Institutionell hat sich von Beginn an die Interessensgemeinschaft Freie Theater eingeschaltet, die ohnehin die prekären Bedingungen der Freien Theaterarbeit anprangert. Sie bezeichnete in einer Stellungnahme die Praxis des Outsourcings als erschreckend: »Insofern, als dass am unteren Einkommensende millionenschwerer Einrichtungen Menschen aus Effizienzgründen in erodierte Arbeitsverhältnisse entlassen und unhinterfragt Konzernen wie G4S überantwortet werden.« Die IG Freie Theater, die sich für ein generelles Umdenken in der Förderpolitik einsetzt, tritt daher auch »entschieden gegen eine Finanzierung von Firmen wie G4S mit öffentlichen Kulturmitteln ein«, forderte weiters von Burgtheater und Bundestheaterholding gerechte Löhne anstatt Lohndumping und dass dem Outsourcen von Mitarbeiter_innen in Wort und Tat entgegengetreten werde. Real(kultur)politisch sieht das Ganze, trotz der hoffnungsfrohen Stimmung nüchtern, um nicht zu sagen, auseinanderdriftend, aus. Christian Diaz hat sich mit Matthias Hartmann in der Zwischenzeit getroffen, auch in Anwesenheit der IG Freie Theater. Man hat sich nun allgemein solidarisch mit den Anliegen erklärt und will die Bundestheaterholding ersuchen, die Möglichkeiten einer Neuausschreibung des Publikumsdienstes zu prüfen[2]. Der Konzern hat zwischenzeitlich an etwas anderem gebastelt, in Hartmanns eigenem Haus: Er hat Listen auflegen lassen, über die sich Kolleg_innen von der Aktion des Billeteurs distanzieren sollen. Die Billeteure beginnen sich aber nun zu solidarisieren, und man will sich nun mit ihnen treffen. To be continued … es bleibt zu hoffen, dass hier an den Bundestheatern (unter anderen Institutionen) die richtigen Schritte zugunsten der MitarbeiterInnen unternommen werden.

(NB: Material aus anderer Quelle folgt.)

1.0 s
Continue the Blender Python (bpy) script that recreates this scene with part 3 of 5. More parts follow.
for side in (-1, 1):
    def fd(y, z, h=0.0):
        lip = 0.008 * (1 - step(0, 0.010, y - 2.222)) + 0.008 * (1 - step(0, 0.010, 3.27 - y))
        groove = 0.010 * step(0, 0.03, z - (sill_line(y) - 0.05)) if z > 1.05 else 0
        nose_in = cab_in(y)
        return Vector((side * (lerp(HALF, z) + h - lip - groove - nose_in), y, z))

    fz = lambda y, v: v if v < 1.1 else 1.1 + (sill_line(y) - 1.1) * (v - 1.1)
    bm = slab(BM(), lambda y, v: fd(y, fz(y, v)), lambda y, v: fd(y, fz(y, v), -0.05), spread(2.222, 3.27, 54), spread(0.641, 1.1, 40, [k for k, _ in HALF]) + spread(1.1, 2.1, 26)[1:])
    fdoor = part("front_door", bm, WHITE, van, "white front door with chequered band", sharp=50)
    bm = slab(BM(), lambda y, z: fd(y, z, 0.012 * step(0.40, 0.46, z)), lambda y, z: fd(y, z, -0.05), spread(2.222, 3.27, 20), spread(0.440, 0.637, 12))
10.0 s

Die IG Freie Theater hat in ihrem Statement aber auch viel allgemeiner formuliert: »Wir träumen mit Christian Diaz von einem Theater, das sich gegen die Abschiebung von Menschen wendet, die in anderen Teilen der Welt unterbezahlt und in Elend die Produkte unseres Wohlstands herstellen.« Man kann wohl in diesem Zusammenhang überdenken, ob es dann reicht, die Frage zu stellen: Von welcher Sicherheitsfirma träumen wir? Denn wenn es um den großen Traum einer gerechten Welt geht, geht es um nicht weniger als um alles – um Moral, Politik, Ökonomie, Widerstand, die Tankstelle und letzten Endes auch ums eigene Konsumverhalten. Und hoffentlich nicht um ein sich langsam verwirklichendes Dystopia, mit einer Vielzahl von nebeneinander stehenden exterritorialen Zonen, die für zutiefst kranke und krank machende Verhältnisse stehen.